Решительно осуждая фронтовую муштру, введенную в армии после войны 1812–1814 годов, Ермолов постоянно ее высмеивал. Однажды в Варшаве великий князь Константин показывал Ермолову батальон гвардейской пехоты, обмундированный по новому образцу. Люди замерли в строю, туго затянутые в узкие мундиры с высочайшими воротниками, накрепко перетянутые перевязями и кушаками, в обтяжных узких панталонах. При вопросе Константина, как нравится генералу новое обмундирование, Ермолов уронил перчатку и приказал ближайшему солдату поднять ее. Как ни силился несчастный гренадер нагнуться к земле, он не смог сделать этого, так был стеснен в движениях одеждой и амуницией. «Не беспокойся, голубчик», – сказал Ермолов, сам подымая перчатку. И обратился к Константину: «Отменно красивая и удобная форма, ваше высочество».
Портрет Ермолова, находящийся в галерее, не требует сценки после слов, сказанных Пушкиным в «Путешествии в Арзрум».
И. Ф. ПАСКЕВИЧ. Приехав 26 мая 1829 года в Тифлис, Пушкин узнал, что Нижегородский драгунский полк, которым командовал его друг H. H. Раевский-младший и в котором служил его брат, Лев Сергеевич, незадолго до этого выступил в поход против турок. Для поездки в армию нужно было разрешение командовавшего ею генерала от инфантерии Ивана Федоровича Паскевича. Пушкин, получив позволение, 10 июня выехал из Тифлиса к Карсу. 13 июня поэт догнал войска на берегу Карсчая, был любезно принят Паскевичем и двинулся далее с армией. Естественно, Пушкина мало интересовало общество главнокомандующего и ближайших чинов его штаба, поэта влекло к общению с подлинно близкими ему людьми: H. H. Раевским, товарищем по Лицею полковником В. Д. Вольховским и со ссыльными декабристами, М. И. Пущиным и 3. Г. Чернышевым, разжалованными в солдаты и служившими в войсках Паскевича. С ними, с их боевыми товарищами Пушкин проводил вечера на стоянках, в политических и литературных разговорах, непринужденной, дружеской болтовне и шутках. При всяком удобном случае он ввязывался в стычку с врагом, испытывая свою храбрость и неведомые доселе ощущения боя. Не раз Раевский посылал вдогонку за поэтом опытных офицеров, с трудом настигавших Пушкина в передовой цепи казаков и драгун, готового к сшибке с турецкими наездниками.
В «Путешествии в Арзрум», рассказывая о лагерной жизни и дав живую и яркую картину кавалерийских атак, поэт скромно умалчивает о своем в них участии и о том, как один раз скакал с донесением Раевского к главнокомандующему.
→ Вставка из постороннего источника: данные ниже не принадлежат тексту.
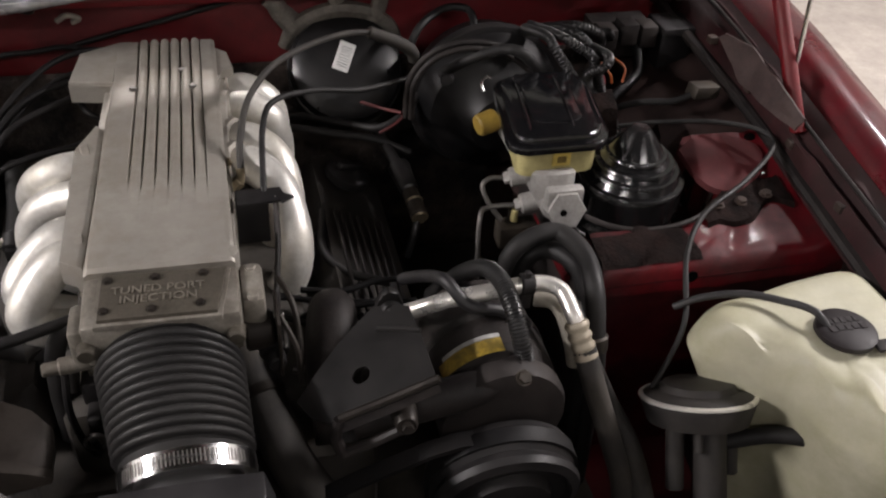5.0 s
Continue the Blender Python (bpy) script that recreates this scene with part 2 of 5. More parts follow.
COWL = mat("weathered_grey_plastic", (0.026, 0.027, 0.031), 0.26, 0, 0.5, 5, 0.2, 300, (0.058, 0.057, 0.056), 0.7, 5, spec=0.36, speckle=0.4)
FLOORM = mat("worn_concrete", (0.37, 0.335, 0.295), 0.75, 0, 0.15, 3, 0.3, 150, (0.24, 0.215, 0.19), 0.6, 2.5)
WALLM = mat("painted_wall", (0.70, 0.69, 0.67), 0.8, 0, 0.06, 2, 0.1, 100)
CEILM = mat("ceiling_panel", (0.42, 0.46, 0.45), 0.8, 0, 0.08, 2, 0.1, 100)
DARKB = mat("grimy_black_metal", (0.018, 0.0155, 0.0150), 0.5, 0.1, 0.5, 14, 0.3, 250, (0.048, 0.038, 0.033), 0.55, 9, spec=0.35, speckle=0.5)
PAD = mat("black_insulation", (0.006, 0.0055, 0.005), 0.8, 0, 0.7, 18, 1.0, 60, (0.105, 0.078, 0.064), 0.9, 9, speckle=0.7, relief=0.008)
PINK = mat("red_wire", (0.20, 0.018, 0.026), 0.45, 0, 0.3, 30, 0.05)
GREENW = mat("green_tint", (0.05, 0.25, 0.20), 0.5, 0, 0.15, 30, 0.05)
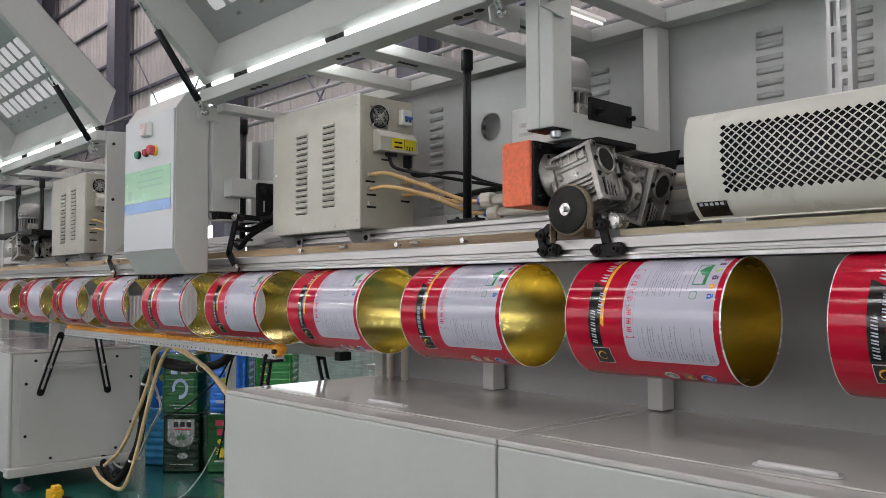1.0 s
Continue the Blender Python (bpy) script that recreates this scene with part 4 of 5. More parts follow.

Под впечатлением виденного в стычке 14 июня Пушкин еще до отъезда с Кавказа написал стихотворение «Делибаш»: [13]
Перестрелка за холмами;
Смотрит лагерь их и наш;
На холме пред казаками
Вьется красный делибаш.
Делибаш! не суйся к лаве [14] ,
Пожалей свое житье;
Вмиг аминь лихой забаве:
Попадешься на копье…
Давая Пушкину разрешение прибыть в армию, Паскевич, несомненно, надеялся, что поэт войдет в число его приближенных и впоследствии прославит его подвиги в своих стихах. Первые дни Паскевич был с Пушкиным весьма любезен и всячески привлекал его в кружок своего штаба, приглашал обедать, советовал находиться при нем во время боя и т. д. Но поэт явно предпочитал общество, окружавшее Раевского. Это и послужило вскоре причиной охлаждения Паскевича к поэту, за которым к тому же и здесь был установлен, по приказу Бенкендорфа, секретный надзор, о чем прежде всех узнал, конечно, главнокомандующий. 21 июля по прямому указанию Паскевича Пушкин покинул его армию, пробыв в ней всего около пяти недель.